Delivery
Customarily, I rise early and spend
a couple of hours in my study before
washing and shaving. One morning
last week, the postman catching me
in night attire, I explained I had been
up for ages, rhyming away. Today,
exercising, I was perspiring freely
when the bell rang: he eyed me
impassively, then went on his way
murmuring, "Heavy work, this poetry!"
Stewart Conn, The Breakfast Room, Bloodaxe, 2010, p.33
Poetry, theology, philosophy - all three ways of writing, speaking and spending time. Not everyone would call such reflective thinking, intellectual exercise, and mental discipline, work. So I like the postman's ironic scepticism, or innocent wonderment at the thought that hard thought and careful writing breaks sweat! And I'm sympathetic to a poet who does a couple of hours before the working day starts - Some of my best hours are early morning too - that's when I slowly make my way through the big books, several pages at a time. It's an interesting thought that 5 pages a day can give access to 1,825 pages - which is a lot of poetry, theology, philosophy or whatever else takes our interest. Six three hundred page volumes - do that for a few years and you become dead erudite so you do!

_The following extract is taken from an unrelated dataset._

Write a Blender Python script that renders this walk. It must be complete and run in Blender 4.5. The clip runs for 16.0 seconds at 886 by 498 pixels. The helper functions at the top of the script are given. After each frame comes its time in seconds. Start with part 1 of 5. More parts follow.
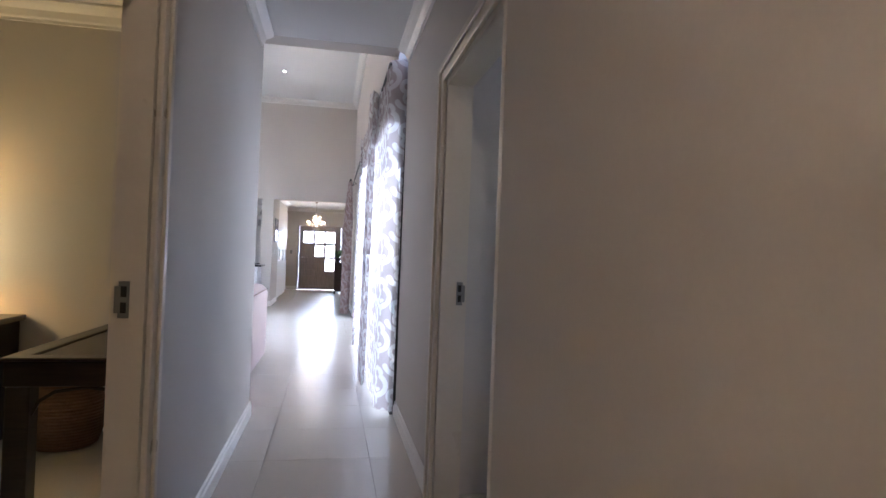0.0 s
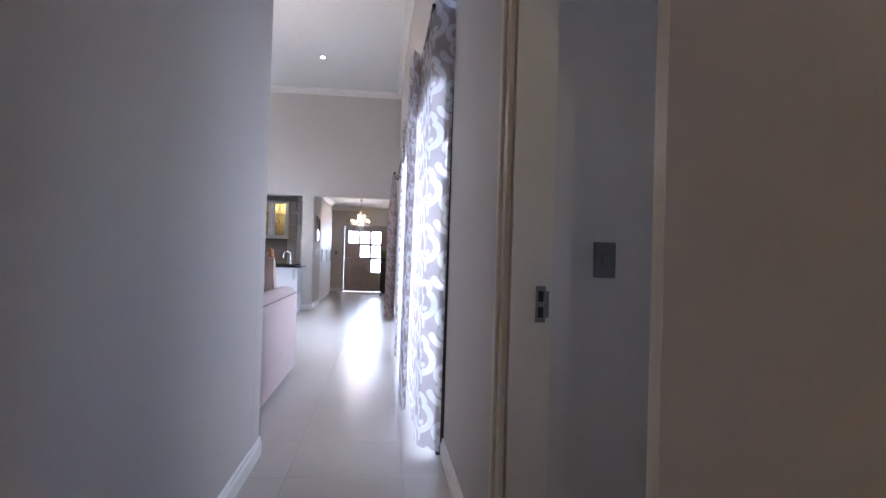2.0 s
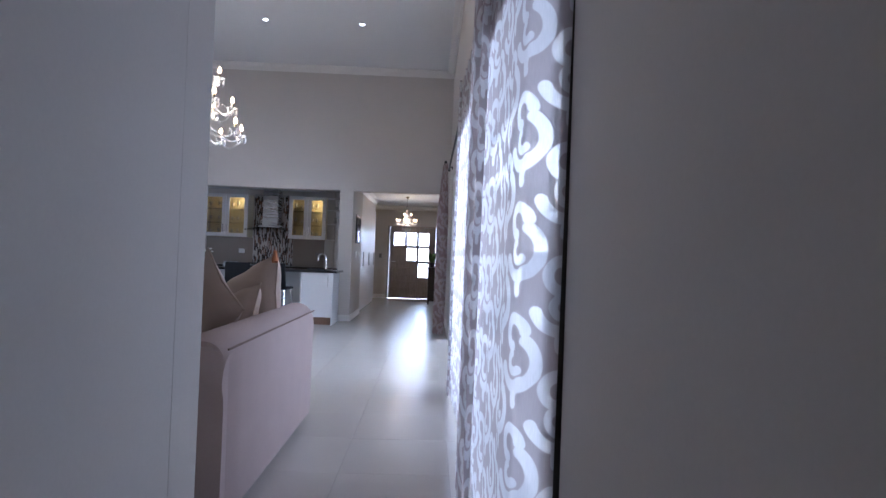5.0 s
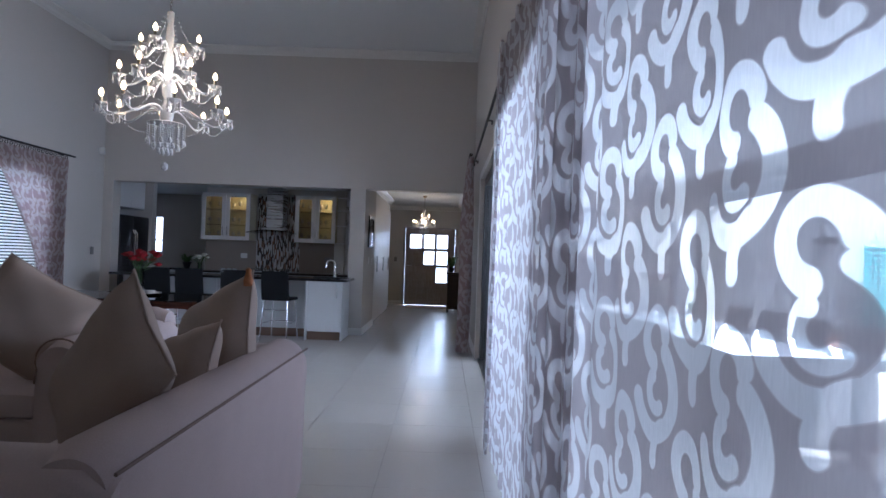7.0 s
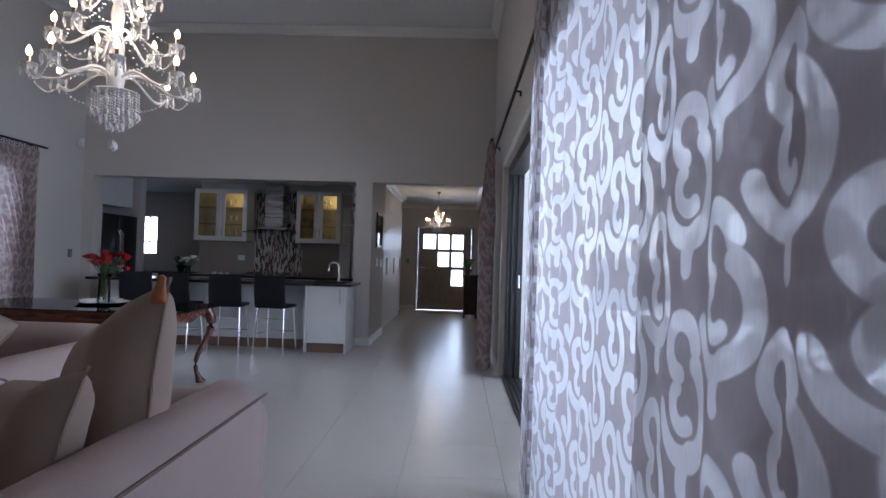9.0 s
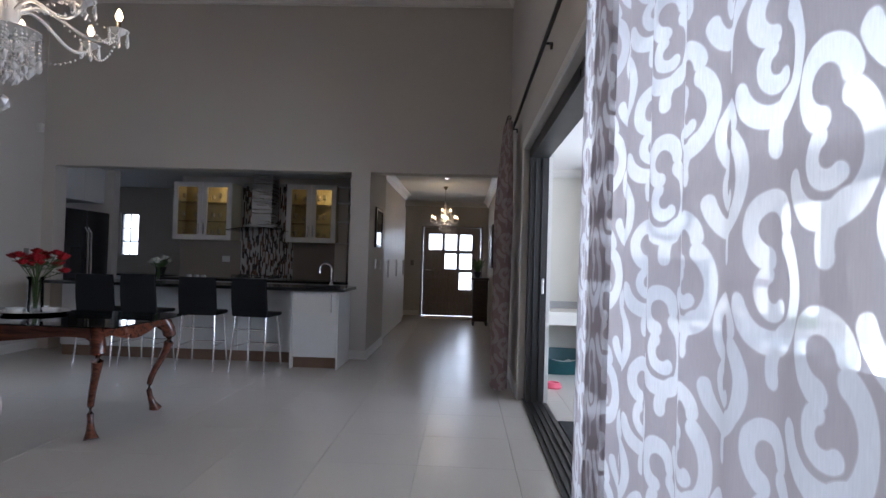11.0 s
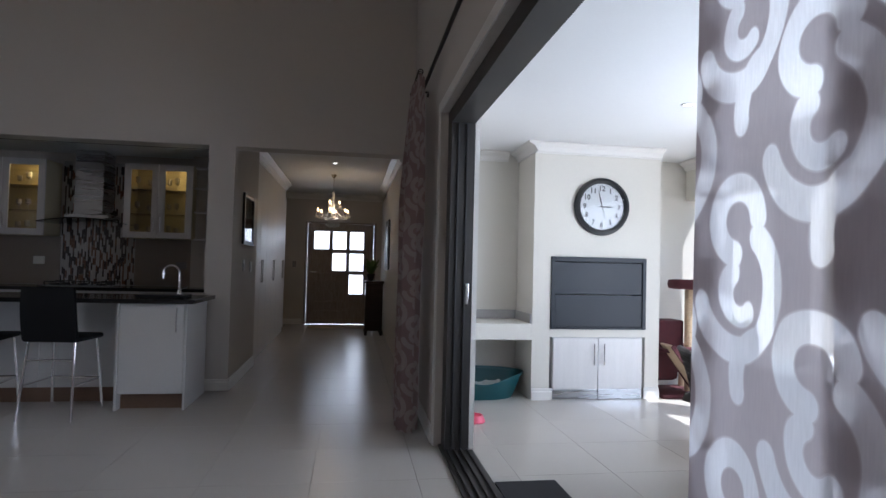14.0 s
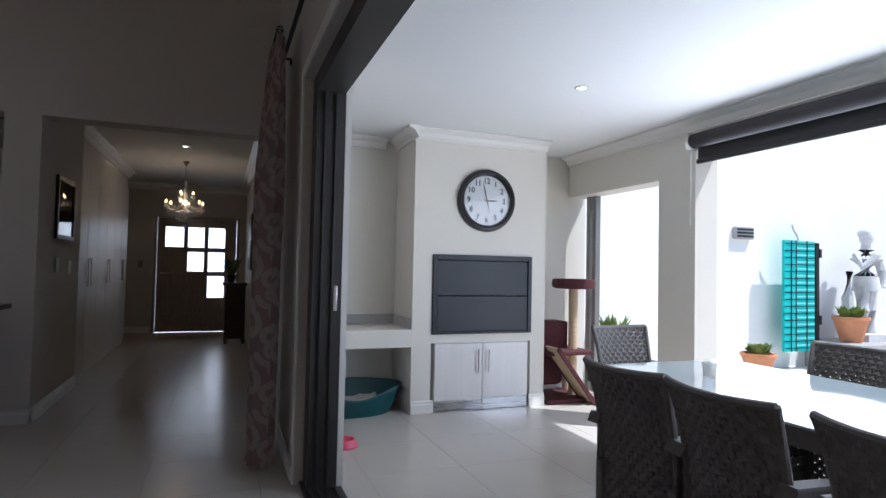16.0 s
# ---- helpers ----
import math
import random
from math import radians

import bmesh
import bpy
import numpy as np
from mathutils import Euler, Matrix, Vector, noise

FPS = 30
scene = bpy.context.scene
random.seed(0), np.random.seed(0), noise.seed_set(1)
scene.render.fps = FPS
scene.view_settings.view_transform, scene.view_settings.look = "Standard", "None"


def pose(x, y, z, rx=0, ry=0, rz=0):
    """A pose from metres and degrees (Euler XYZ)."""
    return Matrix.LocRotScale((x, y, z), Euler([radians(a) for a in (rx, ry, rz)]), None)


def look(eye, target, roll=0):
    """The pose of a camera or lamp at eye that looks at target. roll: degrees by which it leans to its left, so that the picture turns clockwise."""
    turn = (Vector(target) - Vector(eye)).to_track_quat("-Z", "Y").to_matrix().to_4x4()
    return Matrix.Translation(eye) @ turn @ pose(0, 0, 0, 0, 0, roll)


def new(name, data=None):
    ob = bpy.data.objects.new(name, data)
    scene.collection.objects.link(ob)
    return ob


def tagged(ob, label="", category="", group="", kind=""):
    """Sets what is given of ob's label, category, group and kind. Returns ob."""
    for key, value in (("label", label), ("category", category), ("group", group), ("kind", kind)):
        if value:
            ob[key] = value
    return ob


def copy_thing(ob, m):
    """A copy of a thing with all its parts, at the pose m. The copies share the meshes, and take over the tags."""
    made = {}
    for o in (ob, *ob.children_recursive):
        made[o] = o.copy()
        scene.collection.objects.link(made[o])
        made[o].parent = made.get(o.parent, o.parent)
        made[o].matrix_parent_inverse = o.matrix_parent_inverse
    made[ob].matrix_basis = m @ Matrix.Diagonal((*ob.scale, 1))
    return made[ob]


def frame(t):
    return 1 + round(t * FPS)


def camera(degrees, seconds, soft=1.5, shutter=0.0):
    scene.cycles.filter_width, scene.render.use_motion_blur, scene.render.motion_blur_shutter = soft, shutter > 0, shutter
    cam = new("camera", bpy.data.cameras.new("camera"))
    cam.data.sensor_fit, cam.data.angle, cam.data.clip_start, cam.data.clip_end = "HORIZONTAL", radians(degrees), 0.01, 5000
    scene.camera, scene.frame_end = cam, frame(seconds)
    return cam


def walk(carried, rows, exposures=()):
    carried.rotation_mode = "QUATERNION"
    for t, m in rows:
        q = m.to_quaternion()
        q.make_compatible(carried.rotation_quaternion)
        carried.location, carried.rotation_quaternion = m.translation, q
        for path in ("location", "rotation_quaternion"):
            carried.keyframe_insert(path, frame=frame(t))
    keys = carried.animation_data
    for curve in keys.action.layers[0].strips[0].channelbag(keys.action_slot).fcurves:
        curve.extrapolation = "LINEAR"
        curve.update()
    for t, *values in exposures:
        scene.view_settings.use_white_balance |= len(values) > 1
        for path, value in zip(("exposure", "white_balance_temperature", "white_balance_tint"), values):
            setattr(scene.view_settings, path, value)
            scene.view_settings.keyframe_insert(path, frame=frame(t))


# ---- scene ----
cam = camera(74.8, 16.0)
PATH = [
    (0, (0.125, 0.094, 1.2), (0.502, 2.058, 1.229), 2.1),
    (0.5, (0.187, 0.272, 1.176), (0.522, 2.244, 1.204), 1.9),
    (1, (0.21, 0.528, 1.167), (0.489, 2.508, 1.193), 1.8),
    (1.5, (0.208, 0.802, 1.169), (0.45, 2.787, 1.195), 1.9),
    (2, (0.246, 1.075, 1.165), (0.457, 3.064, 1.192), 1.7),
    (2.5, (0.266, 1.315, 1.171), (0.44, 3.307, 1.198), 1.6),
    (3, (0.235, 1.63, 1.177), (0.368, 3.626, 1.205), 1.7),
    (3.5, (0.249, 1.917, 1.165), (0.357, 3.914, 1.197), 1.9),
    (6, (0.212, 3.404, 1.247), (0.227, 5.403, 1.279), 2.1),
    (6.5, (0.14, 3.71, 1.29), (0.145, 5.71, 1.319), 2.1),
    (7, (0.128, 3.937, 1.275), (0.124, 5.936, 1.306), 2.0),
    (7.5, (0.125, 4.208, 1.285), (0.108, 6.207, 1.316), 1.9),
    (8, (0.085, 4.47, 1.271), (0.051, 6.469, 1.305), 1.8),
    (8.5, (0.061, 4.697, 1.266), (0.018, 6.697, 1.302), 1.8),
    (9, (0.087, 4.96, 1.268), (0.035, 6.959, 1.303), 1.7),
    (11.5, (0.015, 6.257, 1.238), (-0.06, 8.255, 1.283), 1.7),
    (12, (-0.008, 6.515, 1.236), (-0.045, 8.514, 1.281), 1.7),
    (12.5, (0.009, 6.771, 1.234), (0.027, 8.77, 1.281), 1.7),
    (13, (0.009, 6.998, 1.23), (0.098, 8.995, 1.281), 1.7),
    (13.5, (-0.03, 7.198, 1.24), (0.169, 9.187, 1.294), 1.6),
    (14, (-0.019, 7.393, 1.235), (0.291, 9.368, 1.293), 1.4),
    (14.5, (0.031, 7.593, 1.234), (0.424, 9.553, 1.291), 1.3),
    (15, (0.063, 7.771, 1.235), (0.544, 9.711, 1.294), 1.3),
    (15.5, (0.094, 7.911, 1.238), (0.68, 9.822, 1.3), 1.2),
    (16, (0.15, 7.989, 1.227), (0.865, 9.855, 1.295), 1.2),
]
# seconds, stops, kelvin, tint
EXPOSURES = [(0, 3.2, 5200, 14), (3.5, 2.7, 4950, 17), (7, 1.45, 4850, 12), (8, 1.2, 4750, 12), (9, 1.3, 5100, 13), (12.5, 0.85, 5500, 12), (14, 0.6, 5550, 12), (16, 0.08, 5600, 12)]
walk(cam, [(t, look(eye, target, roll)) for t, eye, target, roll in PATH], EXPOSURES)

# ---- light ----
world = bpy.data.worlds.new("sky")
scene.world = world
world.use_nodes = True
sky = world.node_tree.nodes.new("ShaderNodeTexSky")
sky.sky_type, sky.sun_disc = "NISHITA", False
sky.sun_elevation, sky.sun_rotation = radians(59), radians(126)
back = world.node_tree.nodes["Background"]
back.inputs["Strength"].default_value = 0.15
world.node_tree.links.new(sky.outputs["Color"], back.inputs["Color"])

SUN_FROM = Vector((0.45, -0.33, 0.93))
sun = new("sun", bpy.data.lights.new("sun", "SUN"))
sun.data.energy, sun.data.angle, sun.data.color = 5.0, radians(0.5), (1.0, 0.95, 0.87)
sun.matrix_world = look(SUN_FROM * 20, (0, 0, 0))


def window_light(name, at, aim, w, h, watts, colour):
    lamp = new(name, bpy.data.lights.new(name, "AREA"))
    lamp.data.shape, lamp.data.size, lamp.data.size_y = "RECTANGLE", w, h
    lamp.data.energy, lamp.data.color = watts, colour
    lamp.matrix_world = look(at, aim)
    return lamp


def bulb_light(name, at, watts, colour, radius=0.03):
    lamp = new(name, bpy.data.lights.new(name, "POINT"))
    lamp.data.energy, lamp.data.color, lamp.data.shadow_soft_size = watts, colour, radius
    lamp.location = at
    return lamp


DAY, WARM = (0.78, 0.86, 1.0), (1.0, 0.72, 0.42)
window_light("living_window_light", (-5.62, 10.92, 1.46), (0, 10.92, 1.3), 1.9, 1.7, 14, DAY)
window_light("kitchen_window_light", (-6.16, 16.75, 1.58), (-6.0, 12, 1.4), 0.4, 0.8, 1.2, DAY)
window_light("patio_opening_light", (3.55, 9.2, 1.2), (0, 9.2, 1.0), 4.2, 2.0, 90, (0.95, 0.97, 1.0))
bulb_light("study_lamp_light", (-2.35, 3.9, 1.2), 1.5, (1.0, 0.68, 0.27), 0.06)
bulb_light("chandelier_light", (-2.2, 8.7, 2.72), 11, (1.0, 0.78, 0.55), 0.3)
bulb_light("hall_chandelier_light", (-0.33, 16.6, 2.05), 3.6, WARM, 0.15)
for cx in (-3.72, -2.13):
    bulb_light("cabinet_light", (cx + 0.12, 14.62, 2.2), 0.5, (1.0, 0.78, 0.4), 0.02)


# ---- materials ----
def nodes_of(name):
    m = bpy.data.materials.new(name)
    m.use_nodes = True
    nt = m.node_tree
    return m, nt, nt.nodes["Principled BSDF"]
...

My current reading is a book that needs that slow, attentive listening. Mark McIntosh is a theologian who understands the connection between the study of theology and the encounter the theologian is likely to have with the Subject of her study. Divine teaching. An Introduction to Christian Theology (Blackwell: 2008), takes the view that in studying theology, if the mind and spirit are open to it, the theologian is taught by the One who is the subject of study. It's a fine book, and one that offers an innovative and inviting approach to theological reflection.